5 Women in Milan

 

October 2019

5 encounters in Milan.

GetyourGuide, Piazza di Santa Maria delle Grazie

‘Let’s do a trial. Let’s see if you can hear my voice’, says the tour group leader, as she hands out little radio sets from her handbag, along with ear pieces in small plastic bags outside the church of Santa Maria delle Grazie at eight o’clock on a muggy October morning.
‘OK, so you can hear me, yes? Ok, I must tell you that photo is allowed but no flash. OK? No selfie stick. Anyone have a food or a drink? OK you do, right, you must put it over there - put it in the locker in that place’.
Words tumble through the time waiting.
‘I go here everyday. I have great emotion every day. I see the painting everyday. It is amazing, yes really, amazing’.
Her voice is flat from too much repetition of the same words, day after day. Her script is memorised and timed, but sometimes the wait outside is longer than her speech.
‘OK, yes, we still have time. So you can ask me question of course. You must ask questions. So we still have some minutes of course, so I tell you a bit more’.
She struggles to find the lines stored in her head and language stumbles with facts. A man comes out of a door and leans into her ear.
‘OK so now we go in. We are ready. Yes, you show your ticket to that man. Ok so now we go’.

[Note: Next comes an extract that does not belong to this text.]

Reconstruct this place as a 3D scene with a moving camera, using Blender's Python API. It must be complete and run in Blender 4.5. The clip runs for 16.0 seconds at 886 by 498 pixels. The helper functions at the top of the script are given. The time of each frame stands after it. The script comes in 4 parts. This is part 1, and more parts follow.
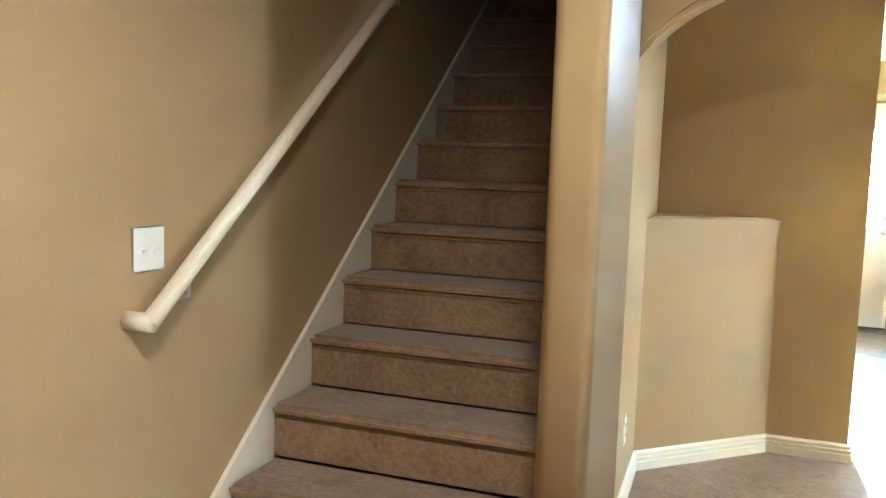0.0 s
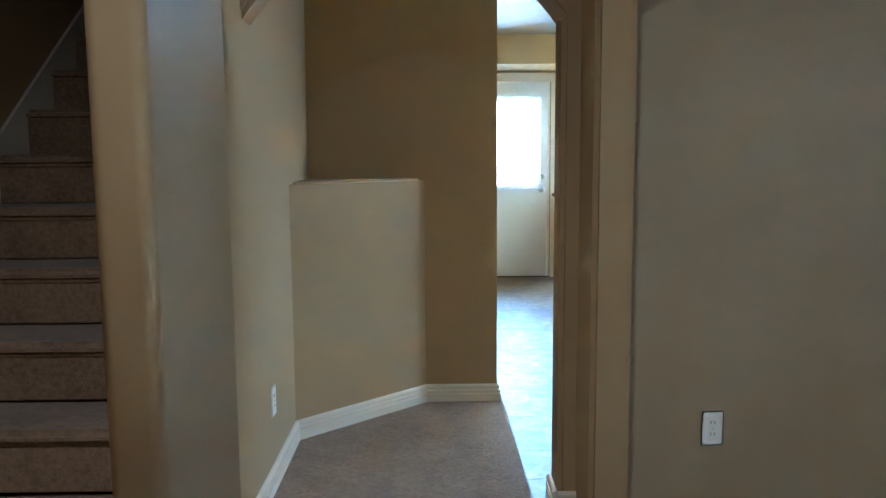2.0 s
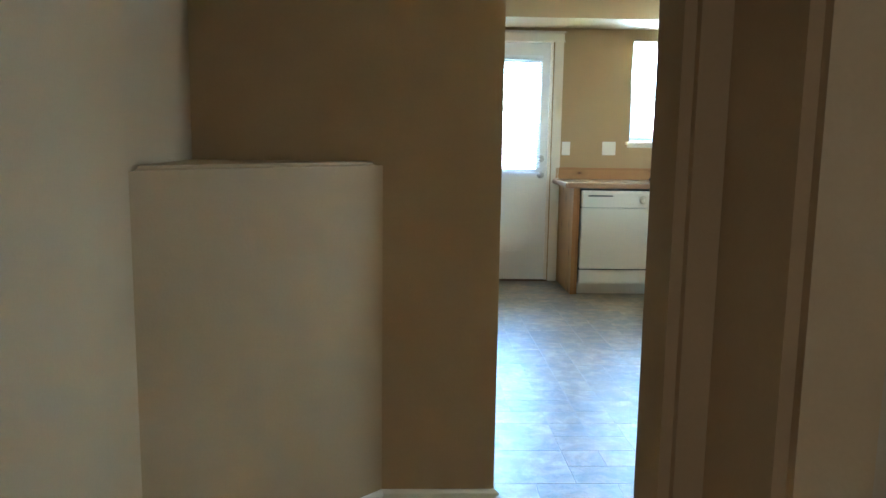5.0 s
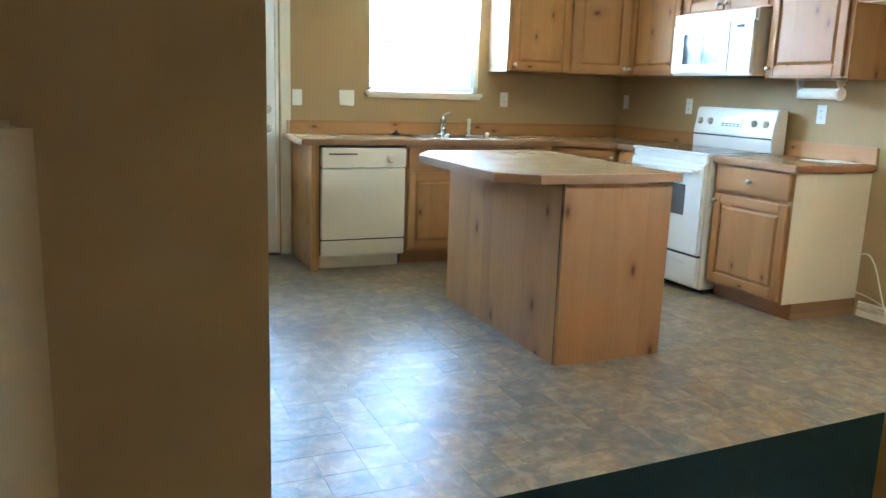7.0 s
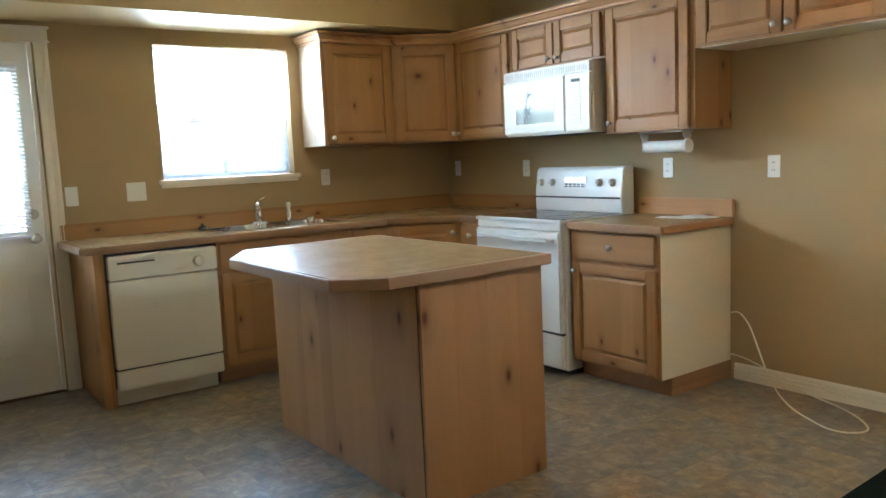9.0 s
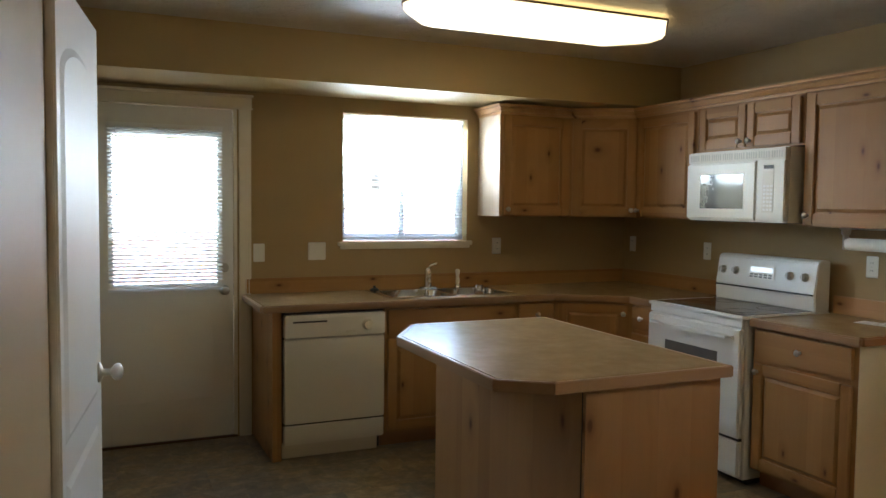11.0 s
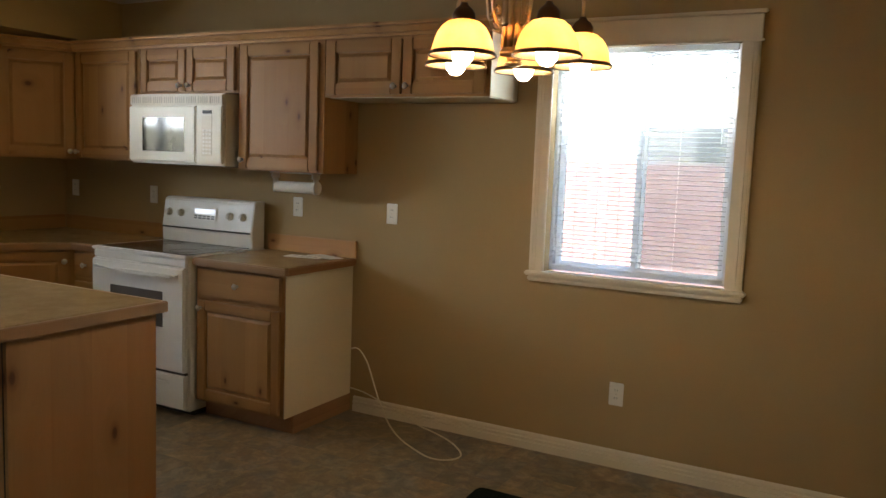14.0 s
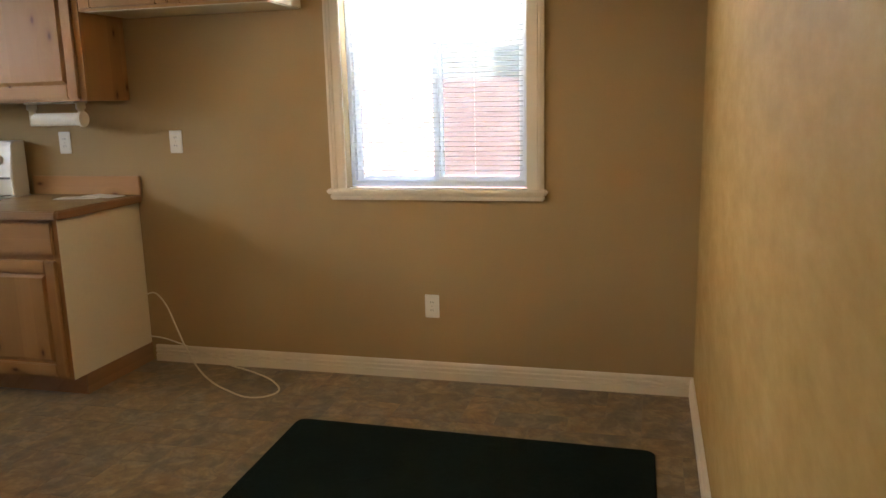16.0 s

The Caretaker. The Refectory, Santa Maria delle Grazie

For 15 minutes, she had stood beneath Jesus, her back towards him, still and unnoticed. Then she raises her arms, mirroring those above her, palms upwards. Her eyes, like his, are downcast and sorrowful.
‘Dovete uscire’. (You must leave), she says quietly.
We continue to marvel at the painting on the refectory, now 500 years old. No one hears her. She is very short with long greying hair curled in the ancient Roman manner. She dances a step or two forwards in line with the cameras pointing to the wall behind her. Her arms open wider, her grey nylon frock rising above her knees.
’Dovete Uscire’, she says, her voice rising more urgently.
She moves forward again, a little hop and a dance in her soft, flat, black shoes on the stone floor. She pushes the air, like waves push pebbles on a beach. She is gaining confidence now and walks slowly and purposely forwards, ushering her flock towards the exit.
‘Dovete uscire'. ‘Dovete uscire’, she repeats every few seconds.
I turn to look at the masterpiece a final time and raise my camera and see not Jesus, but her heavy eyes imploring through the lens.
‘Dovete uscire’ she says through the camera’s eye.
It is the final picture I have of Leonardo da Vinci’s Last Supper.

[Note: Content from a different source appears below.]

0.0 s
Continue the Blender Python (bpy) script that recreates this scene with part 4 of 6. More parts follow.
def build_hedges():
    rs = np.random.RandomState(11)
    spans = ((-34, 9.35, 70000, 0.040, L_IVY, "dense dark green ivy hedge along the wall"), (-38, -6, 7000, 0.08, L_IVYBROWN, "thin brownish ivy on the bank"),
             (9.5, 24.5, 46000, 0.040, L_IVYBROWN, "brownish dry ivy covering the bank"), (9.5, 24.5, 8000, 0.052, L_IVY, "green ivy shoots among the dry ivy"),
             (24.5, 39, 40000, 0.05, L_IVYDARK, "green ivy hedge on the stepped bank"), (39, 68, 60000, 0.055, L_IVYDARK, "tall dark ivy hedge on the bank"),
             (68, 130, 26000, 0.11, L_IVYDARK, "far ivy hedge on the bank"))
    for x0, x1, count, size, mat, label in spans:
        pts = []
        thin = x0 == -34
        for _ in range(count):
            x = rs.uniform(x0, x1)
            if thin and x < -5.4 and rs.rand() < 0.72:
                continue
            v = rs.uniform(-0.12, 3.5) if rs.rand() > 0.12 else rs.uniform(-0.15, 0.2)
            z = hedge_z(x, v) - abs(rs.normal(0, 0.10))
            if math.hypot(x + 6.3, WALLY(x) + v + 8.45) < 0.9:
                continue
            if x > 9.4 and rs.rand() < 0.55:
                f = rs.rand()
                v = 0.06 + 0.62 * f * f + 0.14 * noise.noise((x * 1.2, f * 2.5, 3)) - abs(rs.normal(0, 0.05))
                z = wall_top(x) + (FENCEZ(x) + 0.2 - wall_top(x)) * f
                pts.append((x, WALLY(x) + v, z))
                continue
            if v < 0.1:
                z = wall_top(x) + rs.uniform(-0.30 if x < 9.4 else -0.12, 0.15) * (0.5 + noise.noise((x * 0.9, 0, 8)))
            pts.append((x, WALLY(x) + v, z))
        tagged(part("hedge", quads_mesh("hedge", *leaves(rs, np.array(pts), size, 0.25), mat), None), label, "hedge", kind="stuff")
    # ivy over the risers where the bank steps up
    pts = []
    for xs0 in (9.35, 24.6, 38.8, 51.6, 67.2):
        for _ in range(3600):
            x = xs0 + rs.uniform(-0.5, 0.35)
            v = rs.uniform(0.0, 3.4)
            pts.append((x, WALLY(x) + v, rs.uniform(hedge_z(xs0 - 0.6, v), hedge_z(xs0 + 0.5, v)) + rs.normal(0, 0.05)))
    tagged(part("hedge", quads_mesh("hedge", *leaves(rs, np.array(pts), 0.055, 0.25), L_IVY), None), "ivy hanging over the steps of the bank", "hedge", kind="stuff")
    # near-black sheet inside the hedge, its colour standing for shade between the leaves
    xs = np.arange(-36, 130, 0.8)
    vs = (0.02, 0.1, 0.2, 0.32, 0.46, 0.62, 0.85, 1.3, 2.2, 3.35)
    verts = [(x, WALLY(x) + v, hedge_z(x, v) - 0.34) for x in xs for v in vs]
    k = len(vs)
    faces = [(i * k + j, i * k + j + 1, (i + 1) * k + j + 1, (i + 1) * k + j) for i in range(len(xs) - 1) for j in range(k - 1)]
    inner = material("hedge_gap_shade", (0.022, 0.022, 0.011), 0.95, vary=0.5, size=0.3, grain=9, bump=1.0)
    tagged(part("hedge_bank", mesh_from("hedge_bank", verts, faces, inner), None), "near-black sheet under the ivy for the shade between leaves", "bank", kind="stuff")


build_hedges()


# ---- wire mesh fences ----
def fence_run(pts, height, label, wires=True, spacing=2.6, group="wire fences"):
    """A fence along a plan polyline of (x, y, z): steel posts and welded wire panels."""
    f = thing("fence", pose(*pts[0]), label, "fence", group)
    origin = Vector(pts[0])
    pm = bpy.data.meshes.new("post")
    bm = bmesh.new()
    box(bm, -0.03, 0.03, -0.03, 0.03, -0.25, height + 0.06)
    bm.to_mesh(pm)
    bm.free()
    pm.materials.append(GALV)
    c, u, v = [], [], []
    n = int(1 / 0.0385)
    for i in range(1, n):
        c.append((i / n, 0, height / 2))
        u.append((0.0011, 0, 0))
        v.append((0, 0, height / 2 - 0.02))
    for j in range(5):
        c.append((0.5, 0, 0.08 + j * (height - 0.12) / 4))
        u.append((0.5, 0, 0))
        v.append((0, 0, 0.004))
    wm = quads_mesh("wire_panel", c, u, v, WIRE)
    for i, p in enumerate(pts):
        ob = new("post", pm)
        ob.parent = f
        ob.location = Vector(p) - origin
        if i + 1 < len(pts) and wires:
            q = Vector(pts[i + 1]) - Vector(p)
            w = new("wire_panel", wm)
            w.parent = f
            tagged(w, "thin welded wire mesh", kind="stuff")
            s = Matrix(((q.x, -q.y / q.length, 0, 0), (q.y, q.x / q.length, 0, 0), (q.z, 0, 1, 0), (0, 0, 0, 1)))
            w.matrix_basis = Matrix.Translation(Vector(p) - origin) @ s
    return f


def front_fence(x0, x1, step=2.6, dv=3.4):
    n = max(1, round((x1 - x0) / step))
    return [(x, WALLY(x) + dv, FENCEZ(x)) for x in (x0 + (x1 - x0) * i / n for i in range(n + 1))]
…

Roccabianca’s Griselda in Il Castello Sforzesco

A naked peasant girl stands outside her humble house with a hand over her genitals. She looks down at her feet, ashamed. She has been crying. She is surrounded by men whose lascivious eyes play upon her virgin skin. The rich marquis in tight fitting hose stands before her about to give her mother the money in exchange for her elevation to noble status, as his wife. A woman’s virtue for a few coins. The monochromatic panels silently tell of her humiliation and torment. Outside a pigeon coos softly and school children giggle shrilly in the castle-palace of that cruel prince, Federico Sforza.

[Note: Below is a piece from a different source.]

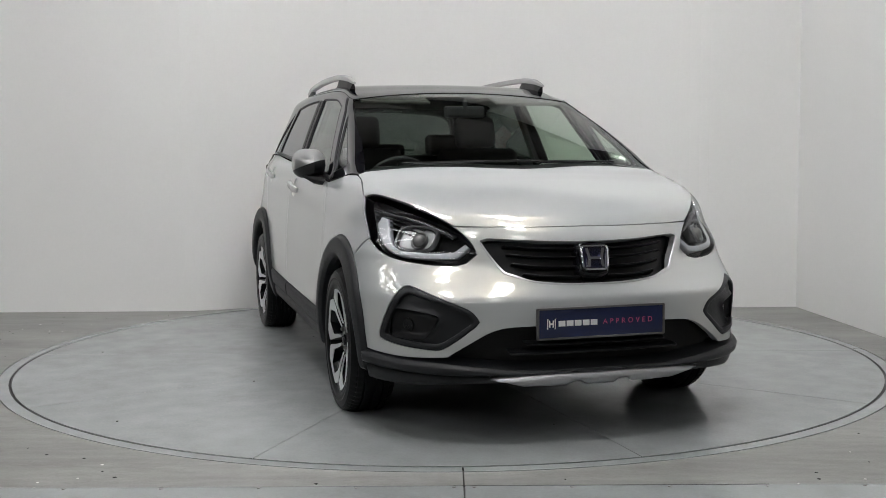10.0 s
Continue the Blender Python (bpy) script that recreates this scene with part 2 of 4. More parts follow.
part("cover_joint", box(2.0, 0.005, 0.003, Matrix.Translation((0.05, -2.5025, 0.0015)) @ Matrix.Rotation(0.003, 4, "Z")), GAP, cover)
part("cover_joint", box(0.005, 0.165, 0.003, Matrix.Translation((0.052, -2.4185, 0.0015))), GAP, cover)
part("cover_joint", box(0.005, 0.88, 0.0042, Matrix.Translation((0.052, -2.955, 0.0021))), GAP, cover)

# back wall: straight, with a shallow round recess that follows the table
pts = [(-3.3, 1.745), (-2.4, 1.755)]
bay = R_RING + 0.012
for i in range(61):
    x = -2.1 + 4.2 * i / 60
    flat, curve = 1.760 + 0.0115 * (x + 2.0), math.sqrt(max(0.0, bay * bay - x * x))
    k = 0.45
    h = min(1, max(0, 0.5 + 0.5 * (curve - flat) / k))
    pts.append((x, flat + (curve - flat) * h + k * h * (1 - h)))
pts += [(2.35, 1.810), (2.66, 1.8155)]


def wall_run(name, pts, h, thick, material, label, z0=0.0):
    """A wall of even thickness along a line of plan points; it stands on the floor and is as thick on the far side."""
    bm = bmesh.new()
    cols = []
    for i, (x, y) in enumerate(pts):
        p, q = Vector(pts[max(i - 1, 0)]), Vector(pts[min(i + 1, len(pts) - 1)])
        d = (q - p).normalized()
        n = Vector((-d.y, d.x)) * thick
        cols.append([bm.verts.new(v) for v in ((x, y, z0), (x, y, h), (x + n.x, y + n.y, h), (x + n.x, y + n.y, z0))])
    for p, q in zip(cols, cols[1:]):
        for j in range(4):
            bm.faces.new((p[j], q[j], q[(j + 1) % 4], p[(j + 1) % 4]))
    bm.faces.new(cols[0])
    bm.faces.new(cols[-1][::-1])
    return tagged(part(name, bm, material), label, "wall", kind="structure")


HEIGHT = 5.6
WALL_H = 3.5
wall_run("wall_back", pts, WALL_H, 0.15, WALL, "plain white painted studio wall behind the turntable")
wall_run("wall_right", [(2.533, 1.87), (2.621, 0.415), (2.789, -2.4)], WALL_H, 0.15, WALL, "plain white painted side wall meeting the back wall")
wall_run("wall_right_hall", [(2.7895, -2.402), (2.885, -4.0)], WALL_H, 0.15, HALL, "dark stretch of the hall wall beside the white side wall")
wall_run("wall_back_upper", [(-3.3, 1.75), (2.536, 1.82)], HEIGHT, 0.7, HALL, "dark upper hall wall above the white studio wall", WALL_H + 0.002)
wall_run("wall_right_upper", [(2.54, 1.817), (2.885, -4.0)], HEIGHT, 0.15, HALL, "dark upper hall wall above the white side wall", WALL_H + 0.002)
wall_run("wall_back_hall", [(-17.0, 1.60), (-3.3, 1.745)], HEIGHT, 0.15, HALL, "dark stretch of the hall wall beside the studio wall")
wall_run("wall_left", [(-17.0, -19.0), (-17.0, 1.6)], HEIGHT, 0.15, HALL, "dark side wall of the hall")
wall_run("wall_hall_end", [(4.0, -19.15), (-17.15, -19.15)], HEIGHT, 0.15, HALL, "dark far end wall of the hall")
wall_run("wall_side_end", [(2.885, -4.0), (4.0, -19.0)], HEIGHT, 0.15, HALL, "dark side wall of the hall")
tagged(part("wall_bracket", box(0.012, 0.012, 0.03, Matrix.Translation((2.545, 1.806, 1.60)), 0.002), HALL), "small grey metal clip on the wall corner", "clip")

# roof: dark sheet with purlins and long strips of roof lights, which run aslant to the studio's walls
SLANT = radians(-40)
ALONG, ACROSS = Vector((math.cos(SLANT), math.sin(SLANT), 0)), Vector((-math.sin(SLANT), math.cos(SLANT), 0))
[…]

Andrea Mantegna’s Mary - The ‘Lamentation over the dead Christ’, Pinacoteca di Brera

A mother weeps silently for her dead son, her hands holding a cloth to dab her tears. She is stricken with grief. Her boy is stretched out on a mortuary trolley, his body cleaned and partially covered with a loose sheet, his skin torn and jagged around the holes in his feet and hands. The voyeur feels that he has stumbled inadvertently upon a family tragedy where a mother is distraught at her young son’s violent and sudden death. The room he sees, is small, fuggy with the beginnings of decay. Soaked in sorrow, the mother’s face is haggard, her lines deep with age contrasting with the smooth features of her divine young son.

The woman on top of the Duomo’s roof

She walks with nervous precision in front of us, her feet hesitant to leave the leaded roof to step over the ribs of marble. She ducks under the buttresses holding her husband’s hand, fearful of looking up from where her feet will tread. The saints and heroes watch her with stoney impassivity and the beasts hold their tails in their mouths as she passes. She reaches the sunshine and sits breathing heavily upon the warm pink marble slabs where she adjusts her hair and reaches for her phone to take a picture of herself. Her husband peers past the marbled flowers that have been carved into the white church walls, to the crowds 60 metres below feeding the pigeons in the square.
Shall we go?’ he asks;
‘Yes’, she says and 600 years of the stonemason’s art is passed, unseen.